Despite these catastrophic predictions, CJ Roberts left open an opportunity to colleges to consider race, even while saying universities could not circumvent the holding by adopting a proxy for race to do what it could not do directly.

Nothing in this opinion should be construed as prohibiting universities from considering an applicant’s discussion of how race affected his or her life, be it through discrimination, inspiration or otherwise. But, despite the dissent’s assertion to the contrary, universities may not simply establish through application essays or other means the regime we hold unlawful today.

Will this decision change everything or nothing? Many of the elite universities involved have responded to the ruling by saying the words that they will abide the law while also saying that they will continue to do what they have been doing and what’s the Supreme Court going to do to stop them?

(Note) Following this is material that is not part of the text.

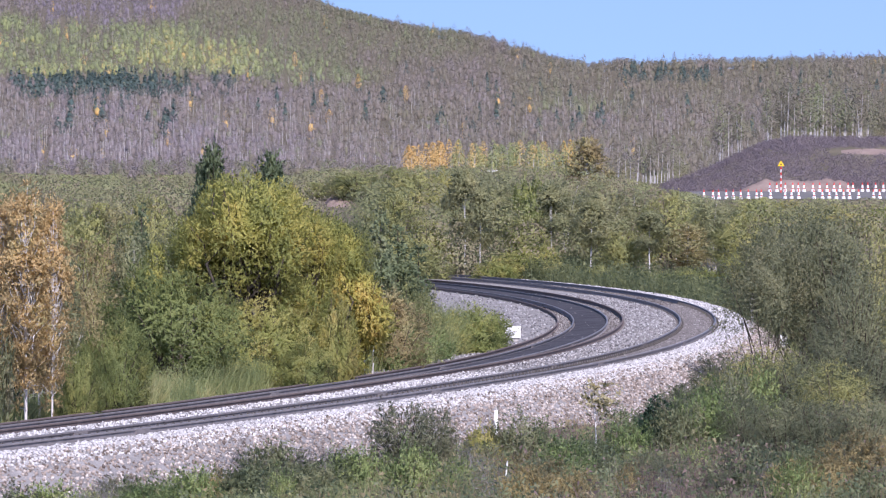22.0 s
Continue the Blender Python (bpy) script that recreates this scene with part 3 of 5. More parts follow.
# wood behind the far side of the curve
grow("olive", -5.2, 400, 7.16, 5.55)
grow("olive", -8.4, 372, 5.46, 5.16)
grow("olive", -3.1, 352, 3.78, 4.13)
grow("olive", -9.0, 332, 3.00, 4.25)
grow("olive", -2.3, 342, 1.82, 3.28)
grow("pole", 4.1, 356, 7.14, 2.81)
grow("silver", 8.7, 366, 7.34, 3.36)
grow("pole", 7.0, 350, 5.84, 2.24)
grow("lime", 16.4, 372, 6.81, 3.65)
grow("olive", 15.8, 352, 3.97, 3.38)
grow("lime", 16.1, 344, 1.80, 4.77)
grow("lime", 10.0, 340, 1.27, 3.26)
grow("pole", 20.5, 352, 6.03, 2.48)
grow("silver", 23.3, 366, 6.56, 3.44)
grow("lime", 19.3, 346, 2.33, 1.70)
grow("brown", 27.3, 430, 10.58, 3.85)
grow("silver", 29.7, 354, 6.68, 4.23)
grow("pole", 27.9, 344, 5.03, 2.57)
grow("silver", 36.1, 360, 6.00, 3.53)
grow("olive", 33.7, 344, 3.09, 2.94)
grow("olive", 42.5, 348, 5.73, 4.60)
grow("brown", 46.1, 339, 3.85, 3.04)
grow("pole", 39.0, 341, 4.31, 2.40)
grow("silver", 51.0, 352, 5.24, 3.60)
grow("olive", 56.1, 344, 4.15, 3.67)
grow("lime", 54.6, 322, 2.05, 2.13)
grow("lime", 48.6, 326, 0.82, 3.13)
grow("olive", 37.4, 332, 0.59, 3.19)
grow("olive", 25.2, 338, 0.79, 3.25)
grow("olive", 29.4, 336, 0.82, 2.15)
grow("light", 32.6, 334, 0.35, 1.78)
grow("olive", 21.4, 340, 1.05, 2.18)
grow("light", 42.2, 330, 0.34, 2.11)
grow("olive", 45.4, 328, 0.93, 2.10)
grow("light", 52.4, 322, 0.33, 2.06)
grow("light", 57.2, 316, 0.09, 2.02)
grow("silver", 0.6, 420, 6.70, 4.03)
grow("olive", 5.4, 400, 5.67, 3.84)
grow("olive", 12.9, 395, 5.88, 3.79)
grow("silver", 23.0, 392, 5.66, 3.76)
grow("olive", 33.7, 392, 5.45, 4.60)
grow("olive", 47.0, 385, 4.96, 4.11)
grow("olive", -15.4, 470, 7.43, 6.52)
grow("silver", -19.6, 480, 7.47, 3.07)
grow("olive", -8.4, 440, 7.69, 5.63)
grow("lime", -0.4, 420, 7.24, 4.03)
grow("olive", -23.9, 500, 6.38, 5.33)
grow("olive", 59.1, 370, 5.27, 4.34)
grow("olive", 65.7, 390, 4.96, 5.41)
grow("silver", 71.0, 395, 4.70, 3.79)
grow("olive", 75.8, 390, 4.62, 5.41)
grow("lime", 82.8, 390, 4.54, 4.99)
grow("olive", 58.8, 345, 3.08, 3.50)
# willows at the foot of the embankment
grow("willow_grey", 73.0, 176, 5.05, 3.57)
grow("willow_tall", 60.8, 174, 4.3, 3.3)
grow("willow_tall", 67.5, 177, 5.0, 4.0)
grow("olive_near", 81.2, 178, 4.68, 2.85)
grow("willow_grey", 78.0, 160, 3.32, 2.90)
grow("willow_grey", 73.7, 156, 1.71, 2.16)
grow("willow_grey", 66.8, 150, 0.87, 2.40)
grow("willow_grey", 81.2, 150, 1.38, 2.72)
grow("olive_near", 74.2, 146, 0.95, 2.34)

grow("olive_near", 65.5, 152, 1.2, 2.1)

# scrub climbing the ballast slope under the willows
grow("sparse", 55.0, 164, 0.75, 2.7)
grow("olive_near", 60.0, 161, 0.95, 2.7)
grow("sparse", 50.5, 157, 0.35, 2.3)
grow("sparse", 46.5, 148, 0.25, 2.3)
grow("olive_near", 52.5, 149, 0.55, 2.2)
grow("sparse", 43.0, 139, 0.2, 2.0)

# plants in front of the line
grow("sparse", 53.4, 134, 1.26, 1.57)
grow("light", 58.2, 136, 1.12, 1.74)
grow("sparse", 48.1, 128, 1.07, 1.37)
grow("sparse", -7.4, 117, 1.06, 1.87)
grow("sparse", -1.5, 118, 0.87, 1.13)
grow("green", -31.4, 110, 0.45, 1.53)
grow("greyweed", -38.3, 112, 0.42, 1.31)
grow("greyweed", -23.9, 110, 0.57, 1.41)
grow("green", -20.7, 106, 0.36, 1.24)
grow("light", -15.4, 106, 0.47, 1.13)
grow("green", -25.5, 103, 0.37, 1.21)
grow("light", -5.8, 100, 0.85, 1.23)
grow("greyweed", 4.9, 106, 0.47, 1.24)
grow("lime", 7.6, 117, 0.50, 1.00)
grow("green", 14.7, 117, 0.79, 1.37)
grow("light", 23.0, 108, 0.55, 1.38)
grow("sapling", 29.1, 124, 1.11, 1.19)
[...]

3 thoughts on “Competing Views of Equal Protection

  1. Miles

    What I find shocking is that the dissent totally ignores the case before it, which is whether the Equal Protection Clause permits racial discrimination against Asian students in order to racially discrimination in favor of black students.

    The dissenters want to discuss the second part without discussing the first. So, Justices Sotomayor, Kagan and Jackson, you would hold that the Equal Protection Clause permits racial discrimination against Asians students?

  2. Bryan Burroughs

    It’s an amazing feat of rhetorical skills to argue that the way to remedy past discrimination against blacks by Whites is to *checks notes* discriminate against Asians. I didn’t attend Harvard or UNC (I’m NC State, class of 2007), so I guess such thought processes must be far beyond my capabilities.